Unsurprisingly, Lister has found the most gender euphoria in the studio when they’ve felt affirmed and respected in their identity. Working with Omar Román de Jesús on Love Me While I’m Here for BalletCollective, “a lot of that euphoria had to do with the people in the room, not necessarily the type of movement I was doing,” they reflect. “The person at the front of the room was queer, and the people dancing with me were friends who respected my pronouns, and it was something being created on me—so I could do anything, and it would just feel like me.”

“I feel that any role I originate is kind of nonbinary,” Richter echoes, “just because if it’s a collaborative process, I’m really being myself and putting myself out there pretty vulnerably.” They recall when they first worked with Cathy Marston at Houston Ballet, collaboratively creating the role of the angel in her work Summer and Smoke: “I felt a gender euphoria that I hadn’t felt before because it was so personal.” (Richter feels a particular connection to the idea of angels being genderless, and even has a tattoo of the word “angel.”) But while working on the role of Cecilia in Marston’s Atonement at Ballet Zurich, “Even though it wasn’t technically a nonbinary character, I still felt really affirmed,” Richter notes. “I feel like I can really be myself in her process.”
Performing Gender
For all dancers, the portrayal of a character’s gender onstage is, ultimately, a performance. “The black-and-white, binary definitions of gender that we were trained to perform—they’re not really representative of most people,” Pyle points out. “There are some people who feel really happy and comfortable inside of these explicit roles. But most people—even cis people—have some part of the definition of femininity, or the definition of masculinity, that they’re uncomfortable with.”
So maybe it’s unsurprising that Felder, Lister, and Richter each—separately and without prompting—liken performing explicitly female roles onstage to performing in drag. “There’s a tradition that we enjoy and take part in,” Lister says, “but it’s just that: It’s a role. It’s a facet. It doesn’t have to affect my identity. All sorts of different people can exist and play these roles that we do. We have all these other parts.”
Detaching their identity from how they are perceived by the audience is of course easier said than done. “When you’re staring at yourself in a leotard and tights in a mirror for the majority of your day, it’s easy to get into that narrowing mindset again,” Lister admits. “But even when I’m onstage and I know that I could be perceived in a way that doesn’t align with myself—letting go of the control to be perceived a certain way, and knowing myself and feeling more at home in my body, helps me enjoy the things that I enjoy more.”
For Felder, the studio is a place where she can explore and lean into femininity in a way they aren’t always afforded elsewhere. “As a Black person socialized as a woman, often I feel that masculinity is projected onto me,” she says. “I feel like I’m not always perceived as soft and tender and delicate in society. Often Black women are ‘strong women’ or ‘aggressive.’ Things like that are projected onto us more than softness, but ballet holds a lot of softness that I don’t experience outside of it as much.”
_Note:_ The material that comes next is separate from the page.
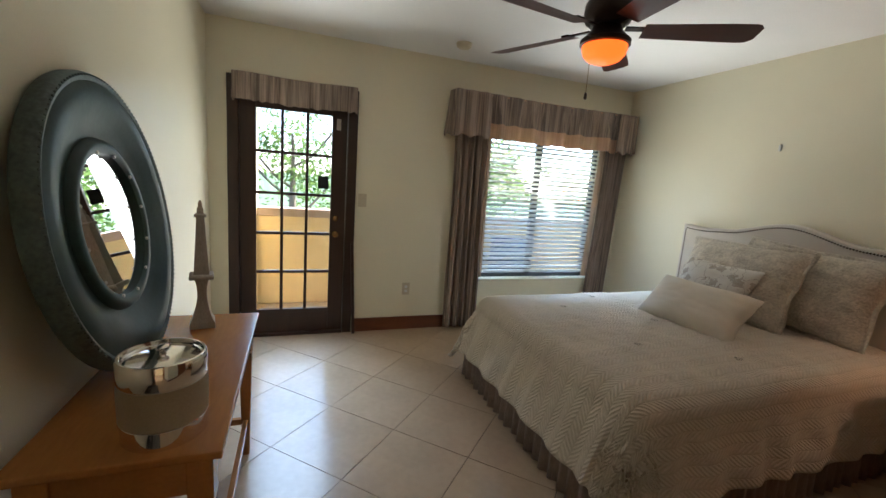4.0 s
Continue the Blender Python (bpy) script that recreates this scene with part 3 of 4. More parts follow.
def board(x0, x1, inset, z0):
    bm = bmesh.new()
    n = 60
    ys = [HB0 + inset + (HB1 - HB0 - 2 * inset) * k / n for k in range(n + 1)]
    front = [bm.verts.new((x0, y, hb_top(y) - inset)) for y in ys] + [bm.verts.new((x0, ys[-1], z0)), bm.verts.new((x0, ys[0], z0))]
    back = [bm.verts.new((x1, v.co.y, v.co.z)) for v in front]
    bm.faces.new(front)
    bm.faces.new(back[::-1])
    for k in range(len(front)):
        j = (k + 1) % len(front)
        bm.faces.new((front[j], front[k], back[k], back[j]))
    bmesh.ops.recalc_face_normals(bm, faces=bm.faces)
    return bm


hb = part("headboard", board(HBX, 3.685, 0.0, 0.58), M_BOARD, bed, "cream linen headboard with a curved top")
bv = hb.modifiers.new("soft_edge", "BEVEL")
bv.width, bv.segments, bv.limit_method = 0.012, 3, "ANGLE"
part("back_panel", board(3.686, 3.696, 0.01, 0.58), M_BOARD, bed)
nails = bmesh.new()


def nail(y, z):
    bmesh.ops.create_icosphere(nails, subdivisions=1, radius=0.0065, matrix=Matrix.Translation((HBX - 0.001, y, z)))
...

Dancing in the Bodies They Have
Felder, Lister, and Richter sometimes muse about how they would approach roles that, though traditionally cast as male, don’t have technical requirements that preclude female-trained dancers. Richter doesn’t have an interest in setting aside their pointe shoes and learning to do lifts in order to dance classical male roles. Even if they did, as Lister points out, dancers who are perceived as female might not be able to meet traditional male standards without jeopardizing their contracts. “There’s a barrier to entry in ballet, and it’s your body,” they say. “I could get strong enough to do lifts. But then I’d have bulky arms, and when I put my arms in fifth, it’d look like my shoulders were up.” They also note the flexibility in their back that helps them achieve a high arabesque would make it hard to support another dancer’s weight overhead.
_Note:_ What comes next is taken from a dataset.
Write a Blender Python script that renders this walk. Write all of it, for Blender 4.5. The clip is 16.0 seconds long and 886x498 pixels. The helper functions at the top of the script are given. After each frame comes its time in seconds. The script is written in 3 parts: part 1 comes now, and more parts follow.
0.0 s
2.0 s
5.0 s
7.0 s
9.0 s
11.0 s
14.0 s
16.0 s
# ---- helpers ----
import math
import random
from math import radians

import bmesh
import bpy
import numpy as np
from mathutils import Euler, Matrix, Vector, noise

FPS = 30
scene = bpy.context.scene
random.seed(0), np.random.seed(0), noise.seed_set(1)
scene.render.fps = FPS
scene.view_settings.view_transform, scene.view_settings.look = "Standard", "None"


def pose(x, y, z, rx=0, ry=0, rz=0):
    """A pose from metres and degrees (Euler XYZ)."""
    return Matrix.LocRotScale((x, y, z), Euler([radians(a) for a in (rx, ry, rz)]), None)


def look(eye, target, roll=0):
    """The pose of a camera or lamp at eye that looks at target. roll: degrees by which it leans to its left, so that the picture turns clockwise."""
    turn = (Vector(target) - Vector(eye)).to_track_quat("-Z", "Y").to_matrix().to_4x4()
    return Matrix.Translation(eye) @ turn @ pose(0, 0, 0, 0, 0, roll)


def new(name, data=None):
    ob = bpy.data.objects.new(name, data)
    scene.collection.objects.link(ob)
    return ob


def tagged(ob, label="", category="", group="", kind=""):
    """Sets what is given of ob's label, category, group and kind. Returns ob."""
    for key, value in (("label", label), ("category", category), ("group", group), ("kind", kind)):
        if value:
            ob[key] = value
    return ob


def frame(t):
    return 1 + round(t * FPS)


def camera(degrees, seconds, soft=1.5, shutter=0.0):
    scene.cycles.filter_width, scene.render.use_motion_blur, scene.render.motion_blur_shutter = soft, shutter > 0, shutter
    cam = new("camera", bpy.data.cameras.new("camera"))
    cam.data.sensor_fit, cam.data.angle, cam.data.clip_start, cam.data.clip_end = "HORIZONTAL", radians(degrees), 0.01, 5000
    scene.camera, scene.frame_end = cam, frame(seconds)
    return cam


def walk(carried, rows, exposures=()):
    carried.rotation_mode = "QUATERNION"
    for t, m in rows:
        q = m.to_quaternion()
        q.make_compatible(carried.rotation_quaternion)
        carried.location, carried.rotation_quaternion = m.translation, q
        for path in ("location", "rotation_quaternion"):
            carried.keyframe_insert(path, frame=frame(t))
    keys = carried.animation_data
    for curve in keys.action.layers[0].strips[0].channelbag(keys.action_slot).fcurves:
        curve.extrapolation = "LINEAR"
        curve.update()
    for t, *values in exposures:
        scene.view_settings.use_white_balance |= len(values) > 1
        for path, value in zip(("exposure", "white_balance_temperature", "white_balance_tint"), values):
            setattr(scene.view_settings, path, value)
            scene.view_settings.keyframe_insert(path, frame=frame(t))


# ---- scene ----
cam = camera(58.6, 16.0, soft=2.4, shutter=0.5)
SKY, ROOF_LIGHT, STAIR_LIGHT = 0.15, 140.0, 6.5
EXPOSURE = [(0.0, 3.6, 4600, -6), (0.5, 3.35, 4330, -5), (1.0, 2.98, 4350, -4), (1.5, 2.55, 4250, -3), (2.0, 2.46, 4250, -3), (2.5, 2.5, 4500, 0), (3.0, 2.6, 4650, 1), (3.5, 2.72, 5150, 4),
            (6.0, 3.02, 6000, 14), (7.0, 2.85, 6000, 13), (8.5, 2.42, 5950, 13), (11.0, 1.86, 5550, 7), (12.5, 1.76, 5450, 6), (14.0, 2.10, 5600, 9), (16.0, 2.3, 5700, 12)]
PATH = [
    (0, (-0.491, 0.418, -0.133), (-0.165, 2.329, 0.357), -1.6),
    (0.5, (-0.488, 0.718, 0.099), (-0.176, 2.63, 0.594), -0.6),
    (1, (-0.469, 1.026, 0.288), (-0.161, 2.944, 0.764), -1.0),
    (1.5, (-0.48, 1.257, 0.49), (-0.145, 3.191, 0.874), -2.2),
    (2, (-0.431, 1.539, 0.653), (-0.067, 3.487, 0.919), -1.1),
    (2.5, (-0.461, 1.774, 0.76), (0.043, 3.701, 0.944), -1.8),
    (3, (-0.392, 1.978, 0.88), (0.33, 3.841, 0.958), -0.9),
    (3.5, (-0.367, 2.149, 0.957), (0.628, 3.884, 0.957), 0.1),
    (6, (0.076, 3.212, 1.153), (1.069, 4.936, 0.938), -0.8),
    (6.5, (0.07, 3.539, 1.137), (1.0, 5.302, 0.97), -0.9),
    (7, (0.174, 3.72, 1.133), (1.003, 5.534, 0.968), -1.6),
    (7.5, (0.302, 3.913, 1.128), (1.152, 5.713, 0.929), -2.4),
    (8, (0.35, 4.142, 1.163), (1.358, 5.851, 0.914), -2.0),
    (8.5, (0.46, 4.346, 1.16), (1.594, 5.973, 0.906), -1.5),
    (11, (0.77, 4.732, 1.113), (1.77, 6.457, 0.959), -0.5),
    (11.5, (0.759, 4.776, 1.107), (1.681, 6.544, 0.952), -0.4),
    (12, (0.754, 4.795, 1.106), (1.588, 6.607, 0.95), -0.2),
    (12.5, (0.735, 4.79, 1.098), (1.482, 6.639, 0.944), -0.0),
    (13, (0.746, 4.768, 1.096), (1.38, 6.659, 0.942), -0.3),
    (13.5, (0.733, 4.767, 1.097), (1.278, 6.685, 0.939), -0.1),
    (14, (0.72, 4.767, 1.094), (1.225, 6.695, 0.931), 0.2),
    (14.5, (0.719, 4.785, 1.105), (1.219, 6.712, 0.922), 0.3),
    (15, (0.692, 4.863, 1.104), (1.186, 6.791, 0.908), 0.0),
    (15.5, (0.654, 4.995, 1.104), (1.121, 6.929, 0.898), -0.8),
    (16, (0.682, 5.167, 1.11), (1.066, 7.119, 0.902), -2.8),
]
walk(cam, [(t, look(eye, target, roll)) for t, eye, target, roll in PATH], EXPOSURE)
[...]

And from the get-go, the narrow aesthetic that ballet demands of dancers who are assigned female at birth, and the steepness of competition for contracts, discourages dancers whose physical attributes or movement quality might align more with ballet’s traditional depiction of masculinity. Pyle, for example, vividly remembers being told by teachers as a teenager that if they’d been “born a boy,” they could have had a great classical ballet career. Differences in training also have a part to play: Much of the ballet technique required of all dancers sets the stage for pointework, whereas lifts require a separate skill set. All these factors make it less likely that female-assigned nonbinary dancers will take up space across the same range of roles as some of their male-assigned counterparts.
But does that specific kind of visibility ultimately matter? To argue that all nonbinary dancers must fulfill both traditionally male and traditionally female roles would be to make the case that nonbinary identity means just one thing or looks just one way—which misses the point. Felder’s, Lister’s, and Richter’s definitions of nonbinary identity are as unique and varied as their artistic identities. Felder has an affinity for portraying fantastical or ethereal creatures and enjoys exploring femininity in various forms while digging into the many and varied movement qualities that ballet has to offer; Lister is drawn to movement, tension, and energy more than stories, and notes their relationship with ballet might be very different if they weren’t a Balanchine dancer; Richter is passionate about acting and developing their own approaches to characters, though they love contemporary work, too.
Where they overlap is a mutual love for an art form they’ve worked very hard to succeed in, and a certainty that understanding their identities has made them more comfortable in the studio and onstage. “Accepting my gender identity has helped me not be afraid to show myself in the studio,” Richter says. “I think dancers are trained to do what we’re told, and be this image of perfection. And I think I actually just let go of a lot of that with discovering my gender identity. It’s just me being myself, and not conforming to one thing at all. That’s really empowering.”